藤枝から島田まで2里8町。約8.7km。

 日本橋から51番目の上青島の一里塚から島田宿の東見附までは4kmと少し。ほぼ平らかな道なので、天気がよければ1時間もかからない。

 大井川は駿河と遠江の境にある。川幅は12町、約1.3km。広重は、大井川を渡ろうとする大名行列をかなり上空から俯瞰した構図で描いている。広重の想像力。それぞれ肩車、蓮台、駕籠などで広い川を渡る行列の人々が渡り終えるまでどれくらいの時間がかかるのだろうか、そしてその間、岸で順を待つ一般庶民はさらにどれくらい待たされるのだろうかなどと余計なことを考えてしまう。
 写真は、大井川にかけられた橋を渡りながら撮ったもの。河川敷には広い駐車場があり、土手道から撮ると駐車場の写真になってしまう。ドローンでもあれば広重と同じ構図の写真が撮れたかなと思いつつ、せめて河原と川の流れは収めたいと思い橋上からの撮影になった。
 
 島田の東見附を入ってすぐに「蓬莱橋口」の表示。左に折れ東海道を外れて南へ行くと、約15分で「蓬莱橋」。全長897.4m、ギネスも認める世界最長の木造橋。今どき珍しい賃取橋。渡るのに大人100円、子ども10円の通行料が必要。『男はつらいよ!』をはじめ、映画のロケに何度も使われた。橋のたもとから見ると、対岸も含めて電柱や電線が見えない。それもあって時代劇のロケも数多い。最近はその長さ897.4mをヤクナシと読んで「厄無し」。パワースポットとしても人気があるのだとか。
 東海道へ戻り蓬莱橋口の少し先、右に「刀匠島田顕彰碑」。島田は室町時代から多くの刀鍛冶が住んでいて「島田鍛冶」と呼ばれていた。室町から江戸時代まで450年にわたって島田鍛冶は栄え、武将の多くに重宝されたという。

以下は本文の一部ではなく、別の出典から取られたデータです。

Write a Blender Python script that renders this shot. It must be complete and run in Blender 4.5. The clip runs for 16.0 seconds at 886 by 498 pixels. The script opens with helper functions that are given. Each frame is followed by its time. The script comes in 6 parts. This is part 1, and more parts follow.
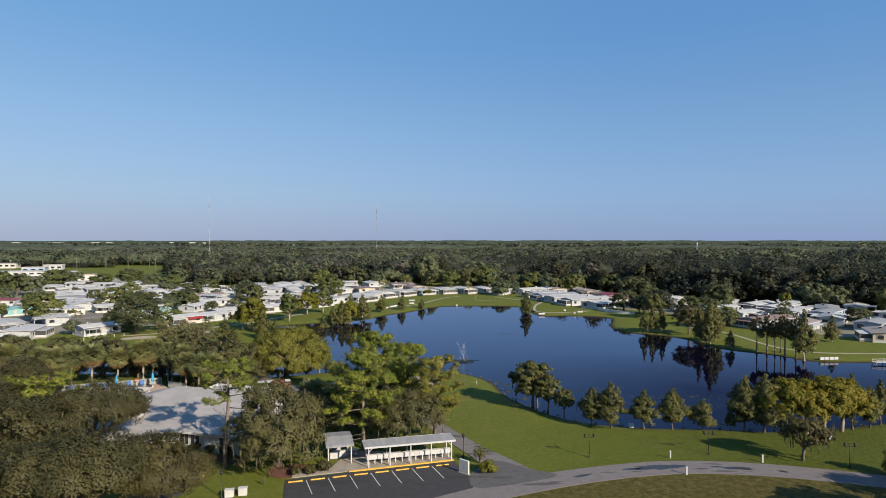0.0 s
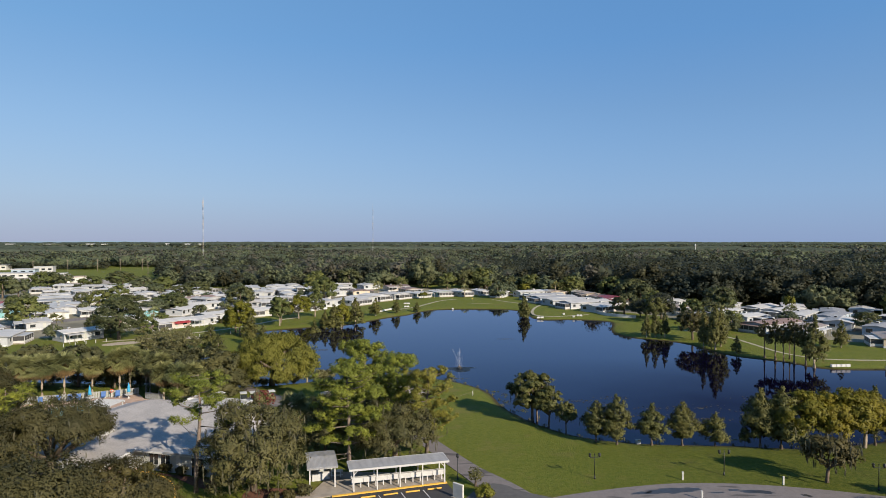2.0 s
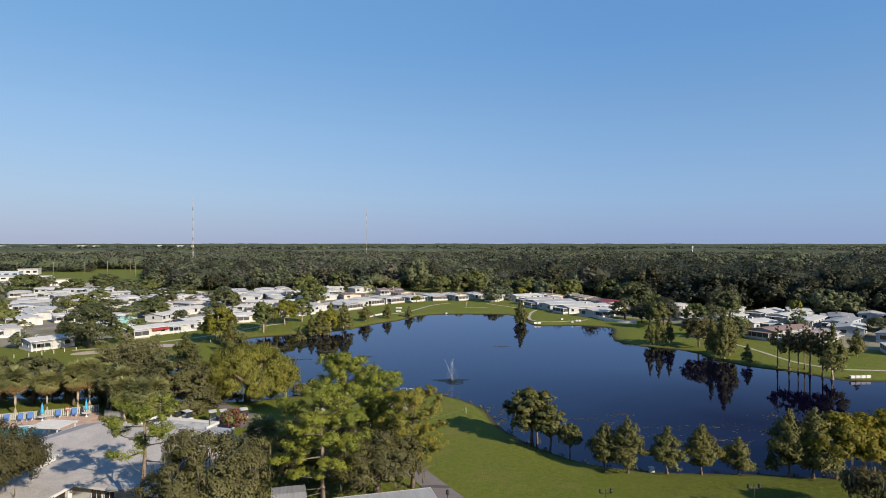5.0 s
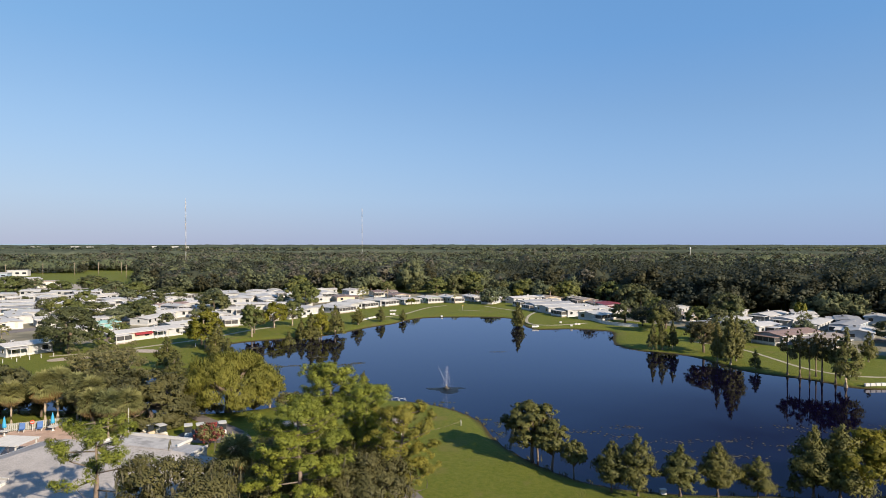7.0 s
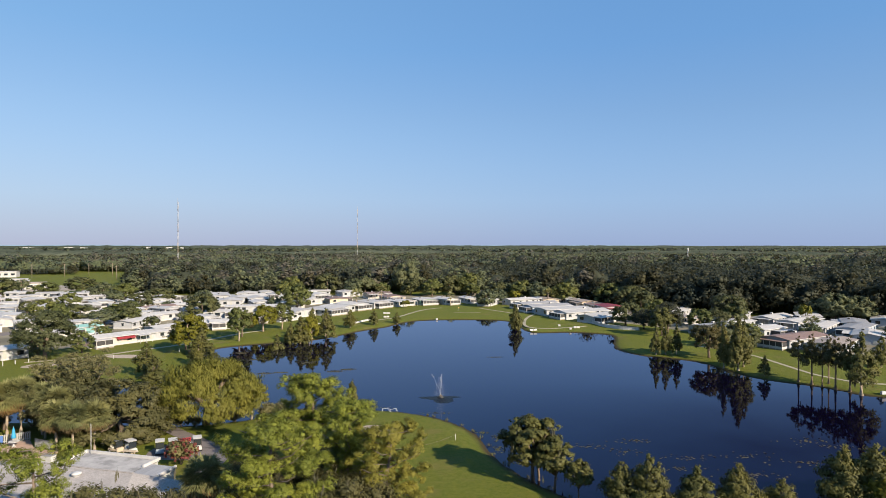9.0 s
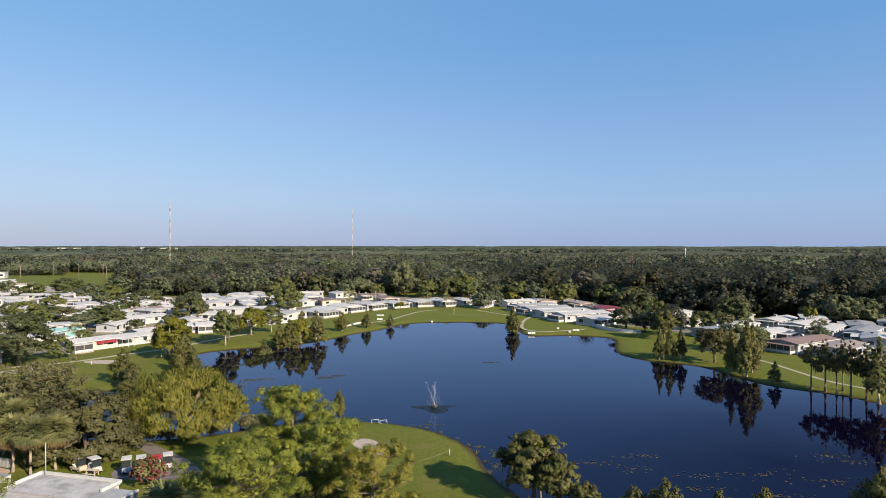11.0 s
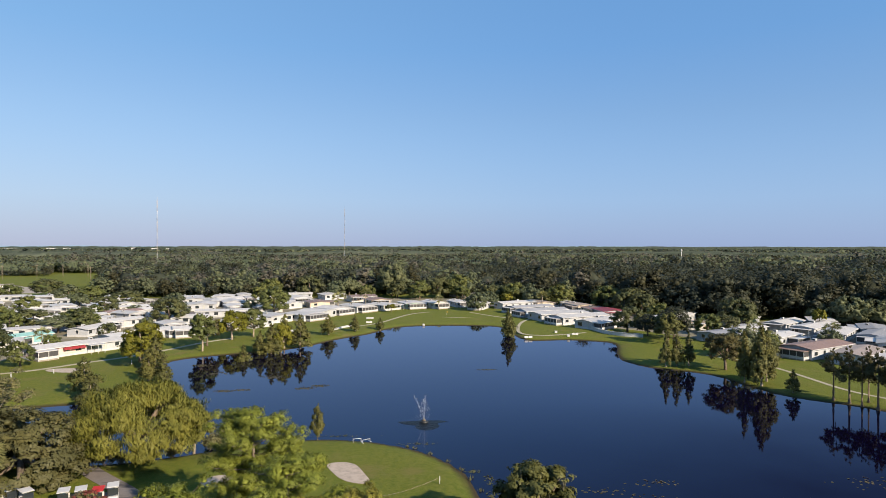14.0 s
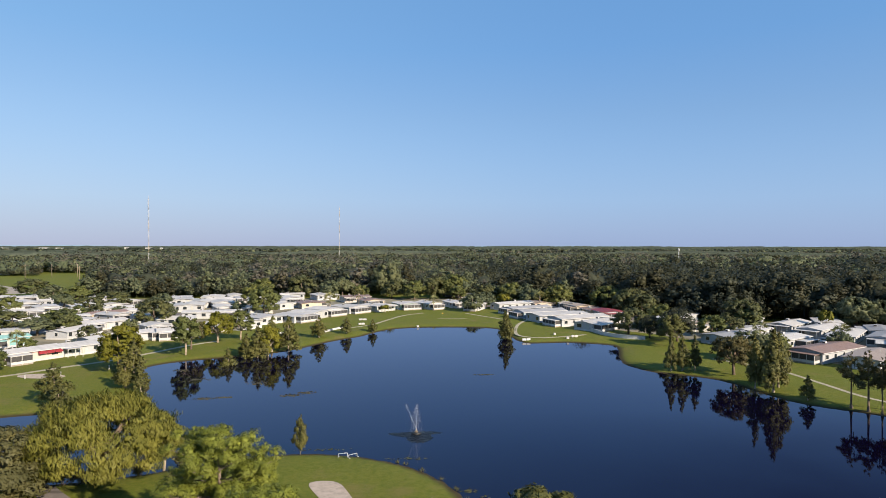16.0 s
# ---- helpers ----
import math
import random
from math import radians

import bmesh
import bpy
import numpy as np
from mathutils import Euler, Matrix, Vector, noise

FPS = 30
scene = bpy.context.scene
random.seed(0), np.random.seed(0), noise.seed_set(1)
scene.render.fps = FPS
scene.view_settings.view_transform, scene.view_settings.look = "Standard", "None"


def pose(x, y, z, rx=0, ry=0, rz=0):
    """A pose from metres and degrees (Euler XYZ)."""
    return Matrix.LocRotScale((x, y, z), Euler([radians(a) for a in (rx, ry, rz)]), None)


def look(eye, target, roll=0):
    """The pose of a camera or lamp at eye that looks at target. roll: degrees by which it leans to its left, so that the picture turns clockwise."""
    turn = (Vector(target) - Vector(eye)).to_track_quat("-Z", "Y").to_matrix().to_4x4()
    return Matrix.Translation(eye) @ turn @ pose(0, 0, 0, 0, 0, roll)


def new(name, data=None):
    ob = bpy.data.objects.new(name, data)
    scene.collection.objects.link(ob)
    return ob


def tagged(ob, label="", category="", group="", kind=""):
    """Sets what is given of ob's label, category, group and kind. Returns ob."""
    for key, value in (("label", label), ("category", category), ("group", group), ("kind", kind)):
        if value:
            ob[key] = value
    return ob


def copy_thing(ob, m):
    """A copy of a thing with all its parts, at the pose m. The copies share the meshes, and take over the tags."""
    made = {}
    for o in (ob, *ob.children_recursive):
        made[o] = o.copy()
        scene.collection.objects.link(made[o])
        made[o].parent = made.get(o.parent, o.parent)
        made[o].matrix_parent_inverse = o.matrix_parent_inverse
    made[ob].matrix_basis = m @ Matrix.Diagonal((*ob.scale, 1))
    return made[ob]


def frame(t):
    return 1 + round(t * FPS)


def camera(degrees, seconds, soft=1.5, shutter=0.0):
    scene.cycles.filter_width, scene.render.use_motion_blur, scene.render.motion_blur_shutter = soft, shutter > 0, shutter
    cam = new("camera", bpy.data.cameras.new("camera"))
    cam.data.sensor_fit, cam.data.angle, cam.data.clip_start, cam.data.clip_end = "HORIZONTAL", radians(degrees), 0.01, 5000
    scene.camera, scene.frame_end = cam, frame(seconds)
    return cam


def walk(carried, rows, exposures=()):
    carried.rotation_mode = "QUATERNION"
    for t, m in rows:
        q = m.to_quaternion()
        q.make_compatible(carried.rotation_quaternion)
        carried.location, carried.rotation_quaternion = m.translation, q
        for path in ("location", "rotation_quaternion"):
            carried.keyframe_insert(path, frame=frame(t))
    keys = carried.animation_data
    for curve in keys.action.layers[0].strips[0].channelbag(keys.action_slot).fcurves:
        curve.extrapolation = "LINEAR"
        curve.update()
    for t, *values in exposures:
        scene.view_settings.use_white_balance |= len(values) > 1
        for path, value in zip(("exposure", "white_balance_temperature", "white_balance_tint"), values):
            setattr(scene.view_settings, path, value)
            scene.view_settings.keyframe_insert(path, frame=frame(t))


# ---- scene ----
cam = camera(71.6, 16.0, soft=0.9)
PATH = [
    (0.0, (0.000, 0.000, 30.000), (0.000, 99.987, 28.396), -0.025),
    (1.0, (0.290, 3.438, 30.072), (0.523, 103.426, 28.578), -0.021),
    (2.0, (0.583, 6.891, 30.129), (1.058, 106.880, 28.743), -0.017),
    (3.0, (0.877, 10.359, 30.172), (1.605, 110.348, 28.890), -0.013),
    (4.0, (1.174, 13.842, 30.200), (2.163, 113.830, 29.018), -0.009),
    (5.0, (1.472, 17.340, 30.214), (2.732, 117.326, 29.125), -0.005),
    (6.0, (1.773, 20.853, 30.213), (3.311, 120.836, 29.212), -0.000),
    (7.0, (2.075, 24.381, 30.197), (3.899, 124.361, 29.277), 0.004),
    (8.0, (2.380, 27.925, 30.168), (4.497, 127.899, 29.320), 0.009),
    (9.0, (2.687, 31.483, 30.123), (5.104, 131.451, 29.339), 0.014),
    (10.0, (2.996, 35.057, 30.064), (5.718, 135.017, 29.333), 0.018),
    (11.0, (3.306, 38.646, 29.991), (6.340, 138.597, 29.303), 0.023),
    (12.0, (3.619, 42.250, 29.903), (6.970, 142.191, 29.246), 0.028),
    (13.0, (3.934, 45.869, 29.800), (7.606, 145.799, 29.163), 0.033),
    (14.0, (4.251, 49.503, 29.683), (8.248, 149.421, 29.051), 0.038),
    (15.0, (4.570, 53.152, 29.552), (8.896, 153.056, 28.911), 0.044),
    (16.0, (4.891, 56.816, 29.406), (9.549, 156.705, 28.741), 0.049),
]
walk(cam, [(t, look(eye, target, roll)) for t, eye, target, roll in PATH],
     [(0.0, 0.76, 6480, 10), (4.0, 0.79, 6500, 10), (7.0, 0.98, 6800, 12), (16.0, 1.04, 6800, 12)])

# ---------------------------------------------------------------- light
SUN = Vector((0.7, -0.71, 0.0)).normalized()
SUN_ELEV = radians(26.5)
world = bpy.data.worlds.new("world")
scene.world = world
world.use_nodes = True
wn = world.node_tree.nodes
sky = wn.new("ShaderNodeTexSky")
sky.sky_type = "NISHITA"
sky.sun_disc = False
sky.sun_elevation = SUN_ELEV
sky.sun_rotation = math.atan2(SUN.x, SUN.y)
sky.altitude = 30
sky.air_density = 1.0
sky.dust_density = 0.0
sky.ozone_density = 3.0
# thin even haze over the whole sky
haze = wn.new("ShaderNodeMix")
haze.data_type = "RGBA"
up = wn.new("ShaderNodeSeparateXYZ")
world.node_tree.links.new(wn.new("ShaderNodeTexCoord").outputs["Generated"], up.inputs[0])
air = wn.new("ShaderNodeValToRGB")
air.color_ramp.elements[0].color = (0.235, 0.335, 0.555, 1.0)
air.color_ramp.elements[1].color = (0.122, 0.365, 0.78, 1.0)
air.color_ramp.elements[1].position = 0.3
low = air.color_ramp.elements.new(0.07)
low.color = (0.23, 0.385, 0.66, 1.0)
thick = wn.new("ShaderNodeMapRange")
for k, v in (("From Min", 0.0), ("From Max", 0.2), ("To Min", 0.95), ("To Max", 0.52)):
    thick.inputs[k].default_value = v
ten = wn.new("ShaderNodeMix")
ten.data_type, ten.blend_type = "RGBA", "MULTIPLY"
ten.inputs[0].default_value = 1.0
ten.inputs[7].default_value = (10.5, 10.5, 10.5, 1.0)
world.node_tree.links.new(up.outputs["Z"], air.inputs[0])
world.node_tree.links.new(up.outputs["Z"], thick.inputs["Value"])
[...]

 西見附を出ると右に大善寺。大井川の渡しの開始と終了の鐘を毎日、明け六つ・暮れ六つに鳴らした寺。そこを過ぎると「大井川川越遺跡」。通し番号を付けられた番宿や札場、川会所などが並び、大井川川越の規模の大きさがうかがわれる。一説によれば、川越人足の数は島田と対岸の金谷宿あわせて1200人ともいわれている。
 江戸幕府は、大井川に橋を架けることや舟での渡しなどを禁じていた。江戸の防衛であり、駿河の城の外堀として考えていたらしい。橋が架けられたのは明治に入ってからで、初めに紹介した蓬莱橋もその一つ。

 大井川川越遺跡をあとにして橋を渡り、白波五人男の首領・日本左衛門の首塚を脇に見て大井川鉄道の踏切を越えると、金谷は目の前。ここまで約2.5km。30分。